LONDON: Inflation hit the highest level in four years during April, beating forecasts and likely ending a two-year period of real wage growth, according to the latest inflation figures from the Office for National Statistics. Prices were 2.7 per cent higher than in the same month a year ago, up from 2.3 per cent during March. The latest labour market data showed that wages grew 2.3 per cent in the three months to February.
The jump in inflation was mainly driven by air fares — they increase during the Easter holidays, which this year fell in April rather than March. Analysts had expected inflation to increase to 2.6 per cent. The news caused the pound to fall 0.54 per cent against the dollar from a value of $1.295. UK government bond prices fell, pushing the yield on 10-year gilts up by 2 basis points to 1.16 per cent.
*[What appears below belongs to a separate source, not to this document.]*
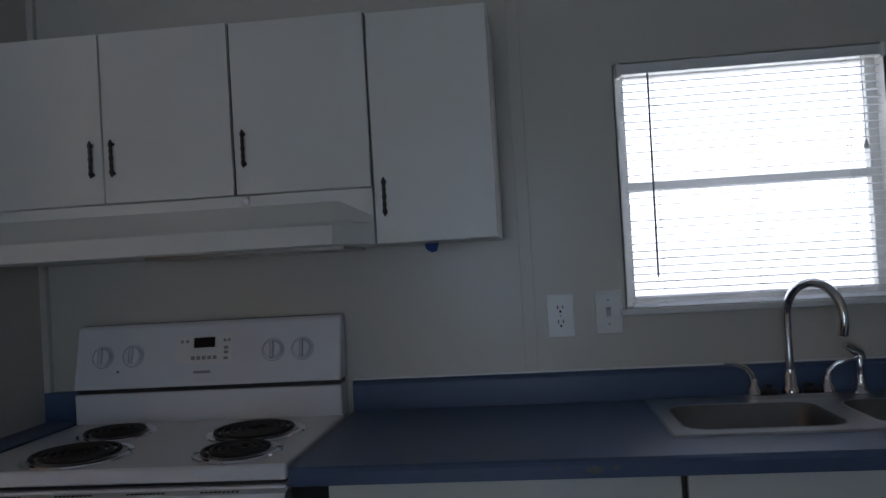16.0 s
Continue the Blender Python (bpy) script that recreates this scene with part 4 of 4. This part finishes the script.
lathe(bm, [(0.022, 0), (0.022, 0.012), (0.017, 0.022), (0.016, 0.045), (0.0135, 0.05), (0.0135, 0.062), (0, 0.062)], (0.668, 6.522, 0.918), None, 20)
part("spout_collar", bm, CHROME, t, "", True)
for s in (1, -1):
    yy = 6.522 + s * 0.090
    bm = bmesh.new()
    lathe(bm, [(0.019, 0), (0.016, 0.014), (0.0105, 0.024), (0.009, 0.04), (0, 0.043)], (0.668, yy, 0.919), None, 18)
    tube(bm, [(0.668, yy, 0.950), (0.666, yy + s * 0.006, 0.972), (0.660, yy + s * 0.022, 0.990), (0.654, yy + s * 0.048, 1.000), (0.650, yy + s * 0.074, 1.003)], [0.0085, 0.0075, 0.0062, 0.0052, 0.0036], 10)
    part("lever_handle", bm, CHROME, t, "", True)
for yy in (6.574, 6.470):
    bm = bmesh.new()
    lathe(bm, [(0.022, 0), (0.022, 0.006), (0.016, 0.012), (0.008, 0.014), (0.007, 0.022), (0, 0.024)], (0.672, yy, 0.920), None, 18)
    part("cap", bm, BLACK, t, "black hole cover", True)
t = thing("sink_sprayer", "chrome side sprayer standing on the sink deck", "sprayer", (0.668, 6.352, 0.909))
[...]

The retail price index, which is no longer used as an official measure of inflation but is used for some inflation-linked bonds, increased to 3.5 per cent in April from 3.1 per cent the previous month. Stagnant living standards have been the post-financial crisis norm in the UK, except for a brief period when falling oil prices helped to lift incomes in real terms. The latest data suggest that this growth is now over. It underlines the challenge facing the Bank of England, which must decide how to respond to simultaneously rising inflation and falling incomes. The rate of inflation is now above their 2.65 per cent forecast for the entirety of the second quarter of 2017.